From Library Journal
Teacher/author Cohen, whose husband was disabled by progressive multiple sclerosis (MS), chronicles with raw intensity and candor the "dirty details" of caring daily for the chronically ill?i.e., "nights," "lifting," and "toilet." She elaborates: "...'nights' does not mean lying awake in fear listening for his breathing. 'Lifting' does not mean dragging him by the feet along the floor. And 'toilet' does not mean changing catheters." Cohen spares the reader nothing: endless sleep deprivation; frustration with inadequate or nonexistent support; catch-as-catch-can home care and respite services; crazy-making bureaucracy; and self-doubt, fear, and anger. Unlike the standard guides for MSers (e.g., David Carroll's Living Well with Multiple Sclerosis, LJ 5/15/93), Cohen's work offers no handy how-tos. More primal scream than primer, it is an uncommon acknowledgment of the dire straits in which well caregivers find themselves. Recommended for medical and caregiving collections.?Anne C. Tomlin, Auburn Memorial Hosp. Lib., N.Y.
Copyright 1996 Reed Business Information, Inc.
Book Description
In 1977, at the age of 36, Jeffrey Cohen, a physicist at the University of Pennsylvania, was diagnosed with multiple sclerosis. But it wasn't until 10 years later that the "dirty details" began, when the disease had progressed to the point where he could not transfer himself out of his wheelchair. That point is where his wife Marion begins her memoir of caregiving: "If I had to explain it in three words, those words would be 'nights,' 'lifting,' and 'toilet.' And then, if I were permitted to elaborate further, I would continue, 'nights' does not mean lying awake in fear listening for his breathing. 'Lifting' does not mean dragging him by the feet along the floor. And 'toilet' does not mean changing catheters."
But "dirty details," Marion Cohen teaches us, involves more than "nights," "lifting," and "toilet." There is the loss, anger, fear, and desperation that envelops the family.
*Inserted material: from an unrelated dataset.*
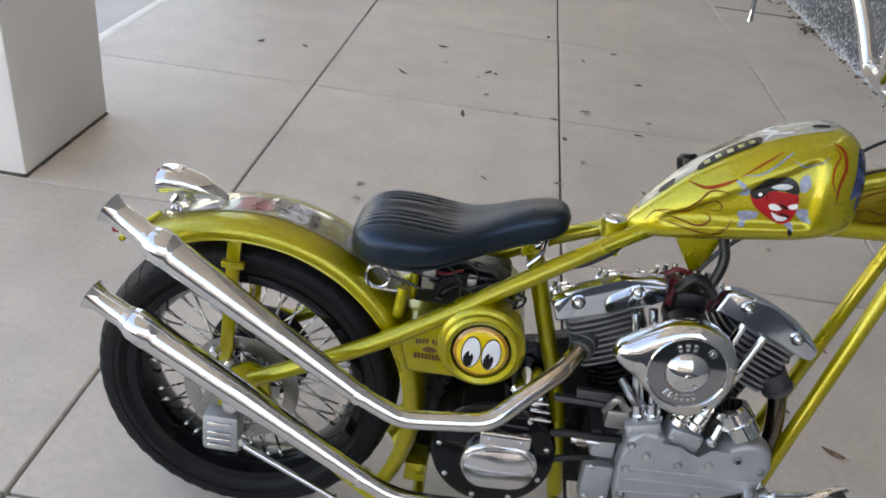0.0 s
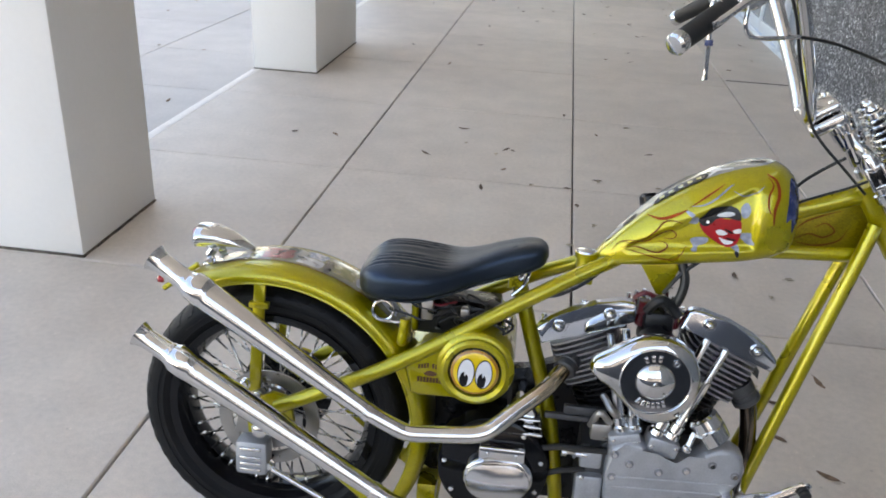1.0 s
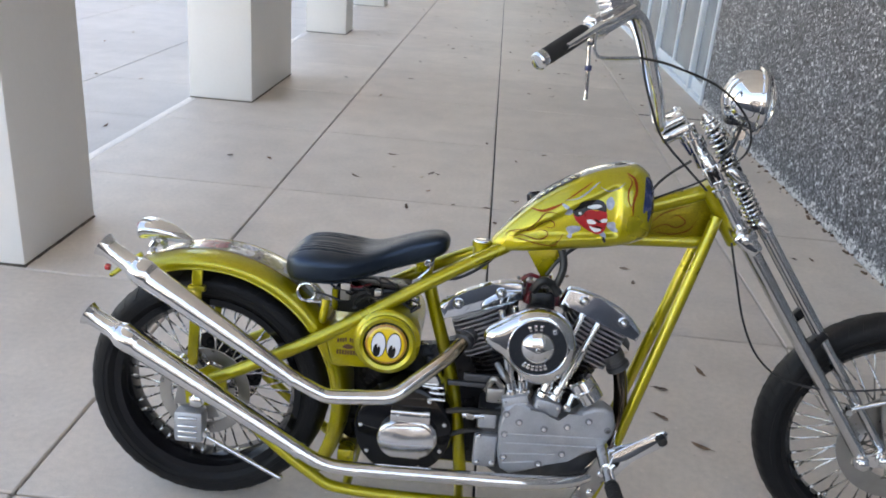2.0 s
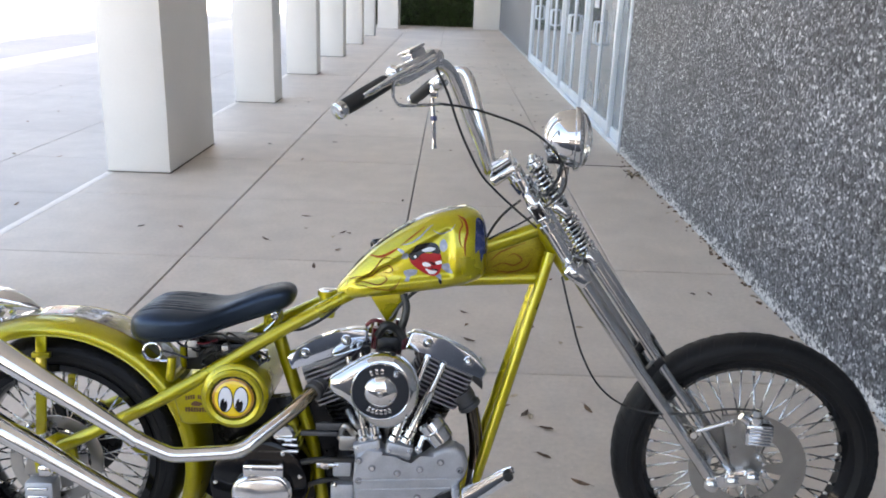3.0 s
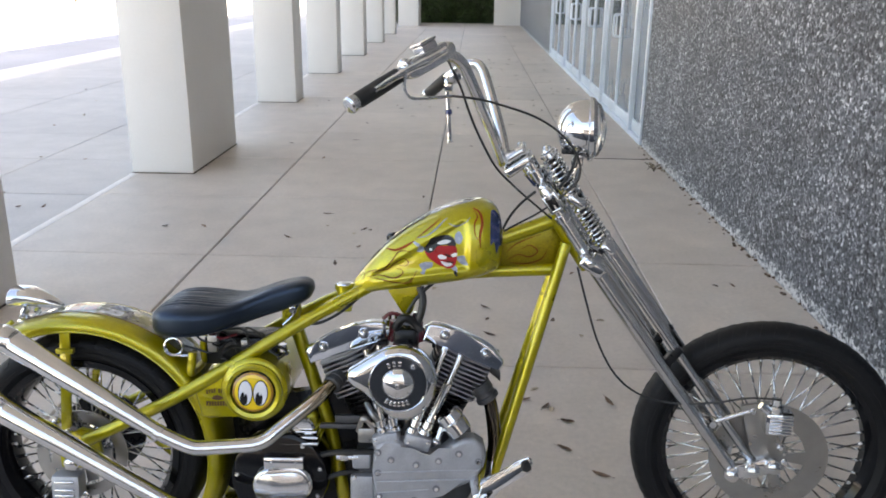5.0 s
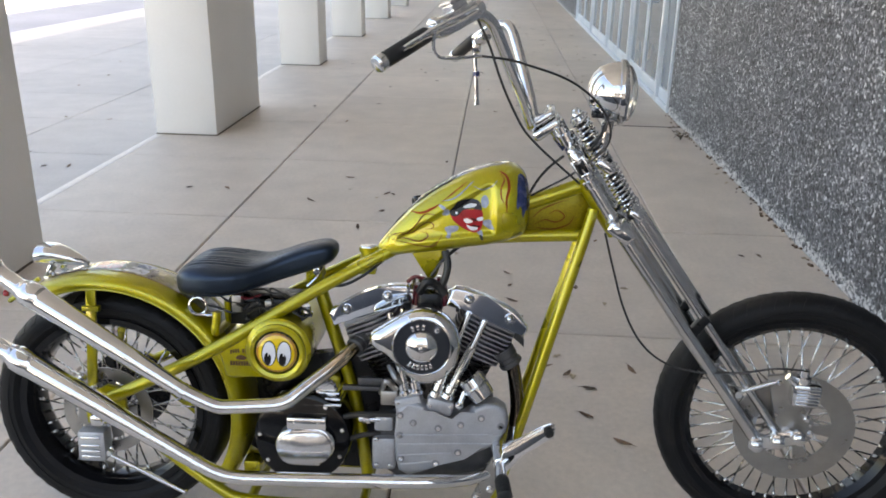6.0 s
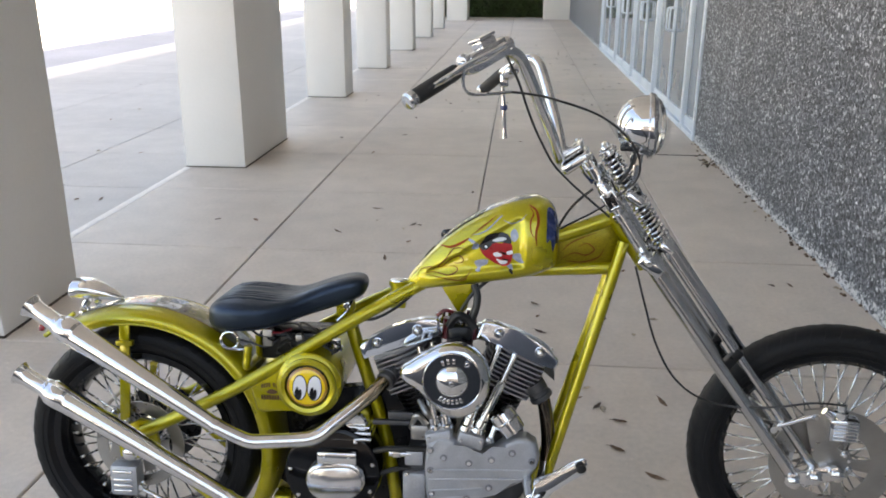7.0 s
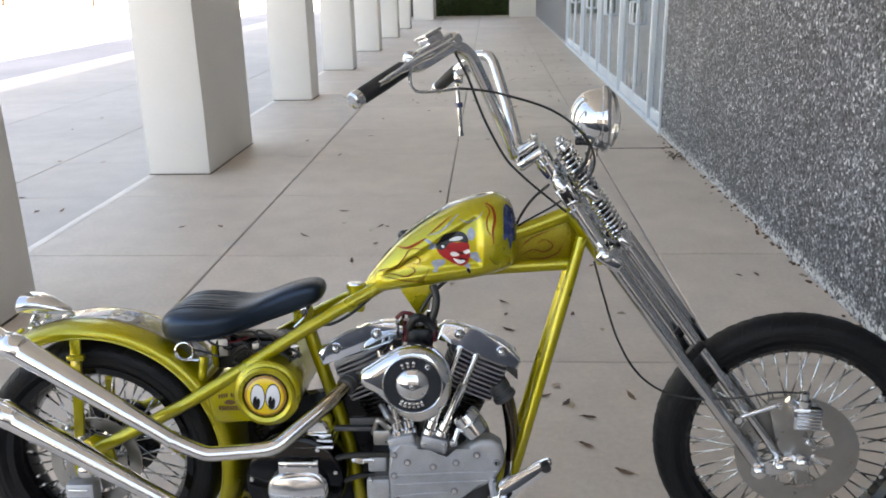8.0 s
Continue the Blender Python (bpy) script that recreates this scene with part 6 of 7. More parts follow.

She reveals what it felt like to be consistently in "dire straits" with no real help or understanding, what she characterizes as society's "conspiracy of silence." Chronicling their lives in the context of her husband's progressing disease, she discusses the raging emotions, the celebrations, the day-to-day routine, the arguments, the disappointments, and the moments of closeness. During the 15 years she cared for him at home, both continued to work on various projects, share in the rearing of their four children, and be very much in love. This powerful, honest narrative also delves into the process of making the "nursing-home decision" and those decisions Cohen made to put her and her family's life together again.